An essay on valuing the simple things in life…
If there’s one thing I learned I while staying in a homeless shelter, it is thus: those people know how to survive.
Living with a community of men, most mentally ill or ex-convicts, I found a family that I had never encountered before. We shared our struggles and triumphs, whether it be celebrating finding a dollar bill on the sidewalk or snagging a cookie from the grocery store.
Most of our days were filled with boredom and waiting in lines. In Cleveland, much was made about a free meal to have at a local church. An older gentleman named Jamie would walk with me every Saturday morning to St. Malachi’s church, where we filled up donuts, grits, and eggs, as well as pancakes.
The food was abundant and I was never hungry. I ate so much that I was able to chop up my food stamp card. By the time I left Cleveland I had over 800 dollars stored on it.
But being homeless was more than just finding a free meal. It was finding comfort in misery, finding hope in trashcans, and learning to survive on the little that Western mainstream society has to offer.
I found Christianity, free therapeutic services, daily chapel and a bus ride to one of the biggest Baptist churches in the country.
I was shown kindness and generosity, found God while sleeping on a cot, and never worried. In fact, my anxiety was so little I became what many call comfortable.
A routine was established. I worked in the soup kitchen as a dishwasher to pay my room and board. I attended worship Monday through Friday from 9-10 and then therapy from 10-111. After that, I visited the library where I participated in various reading groups as well a poetry and non-fiction writing workshop.
I found myself to become valuable. People appreciated the work I had to offer. Workers at the shelter said thank you on a regular basis and actually meant it. For once in my life, I felt I was contributing something more than just showing up to work for a measle paycheck. Life was started to shape up into something.
Then I came back to Toledo. A spirit came to me while laying in bed in the dorm one night and told me to leave. I was vocal and upset because I knew that I was in a good place. But Toledo was where I was destined to return.
Now that I’m back I find myself depressed and overweight again, spending my day in a role that can only be described aptly as a househusband, cooking meals and watching day soap operas.

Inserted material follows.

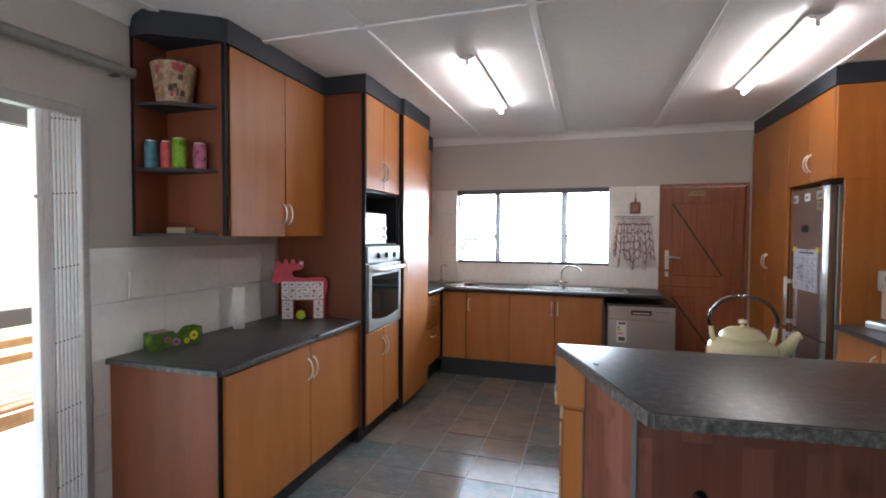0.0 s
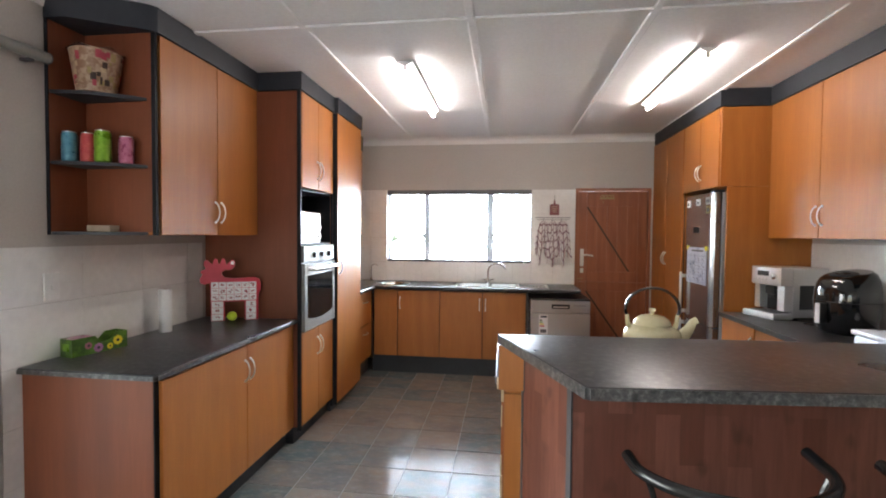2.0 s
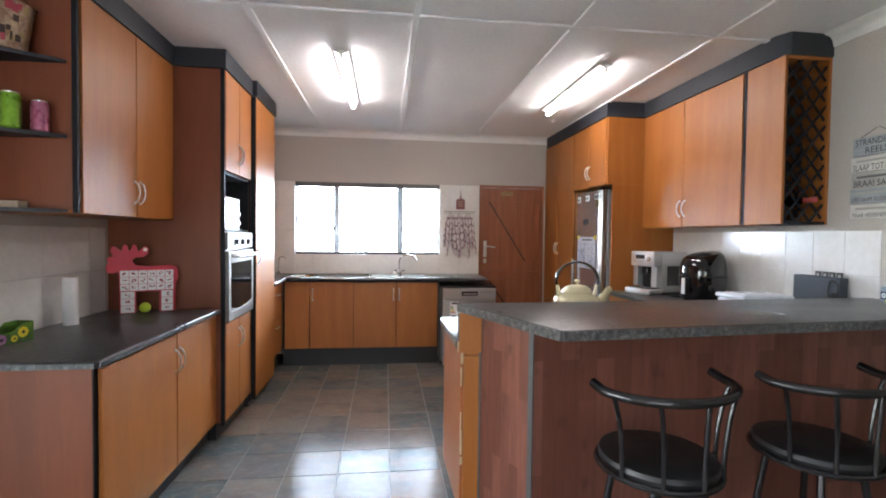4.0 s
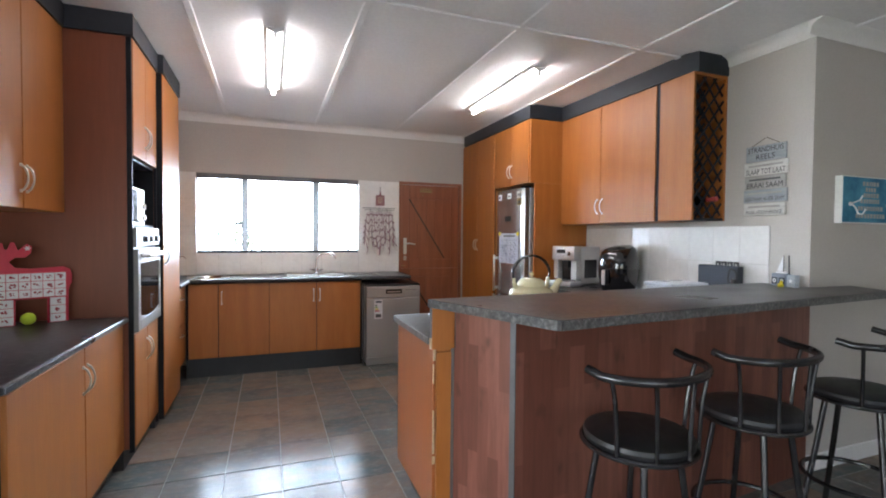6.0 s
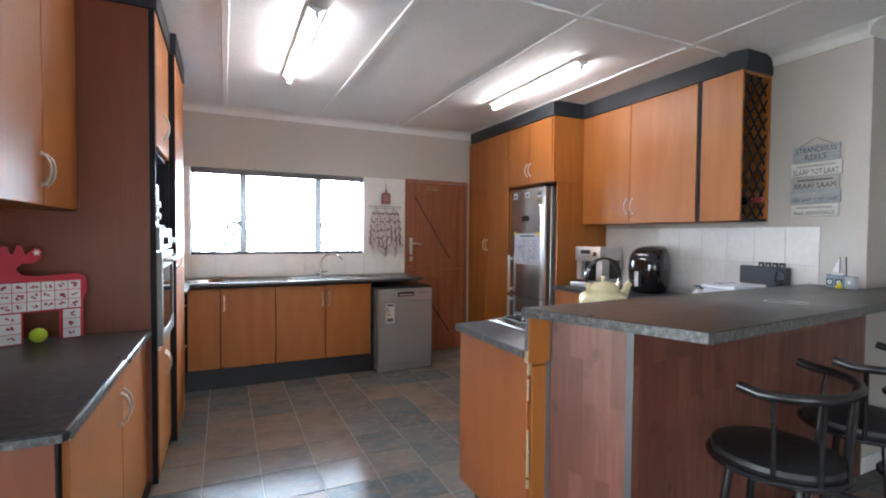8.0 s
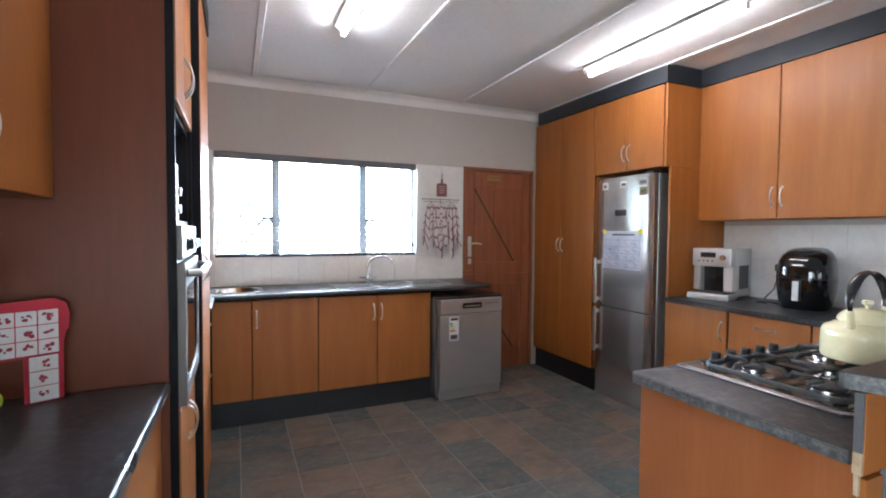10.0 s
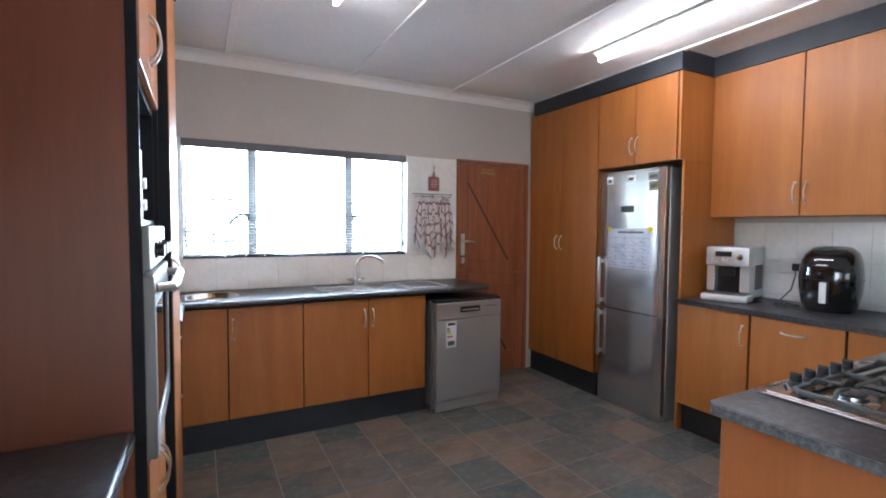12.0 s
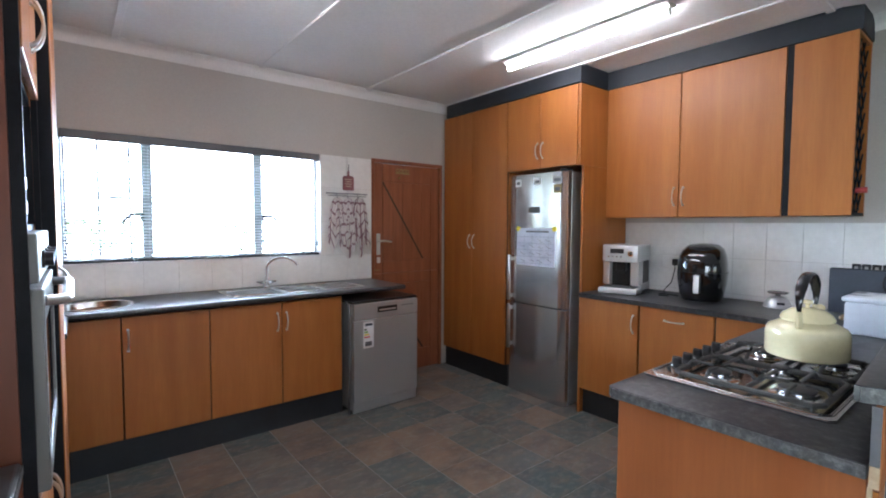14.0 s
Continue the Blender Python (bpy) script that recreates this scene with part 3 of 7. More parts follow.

And I don’t even have a kid.
Walking seems to help a bit but the truth is Toledo, OH doesn’t have the community that Cleveland does.
I’ve been invited to a daily therapy service at a local mental health organization but have been skipping it since the first I went. Sitting in a room and listening to 10 people complain about their perceived problems and getting five minutes to talk about my own isn’t what I call help. That’s what I consider a waste of time.
The internet helps. But as I always say, I’ve never felt more alone than when on the computer. I can see faces but I don’t have interaction.
And so I have come back full circle, waiting on my disability check to get reapproved, while planning on getting my own house. I dream of a job but know work won’t bring me contentment nor spiritual growth, but rather busy work.
Nor will money fully satisfy all my needs.
Yes, it would be nice to afford a bus ride here and then, but where would I go? The mall to get fat on gyros?
Being homeless, I never went without. Staying with my mother in Toledo, I feel destitute. Does that even make any sense?
Western culture has nothing to offer me other than their usual prescription of antipsychotic meds and daily coping lessons. I don’t want cope, I want to transform.
Please, don’t take this essay as my cry for help. I have Jesus for that. But rather see this is a testimony to the truth of life that is being homeless. It’s not that bad folks.
So the next we see a homeless person, let’s not remark how sad that is because unless you’ve lived in those person’s shoes, you probably don’t even know how happy they are. Nor how miserable your own life is.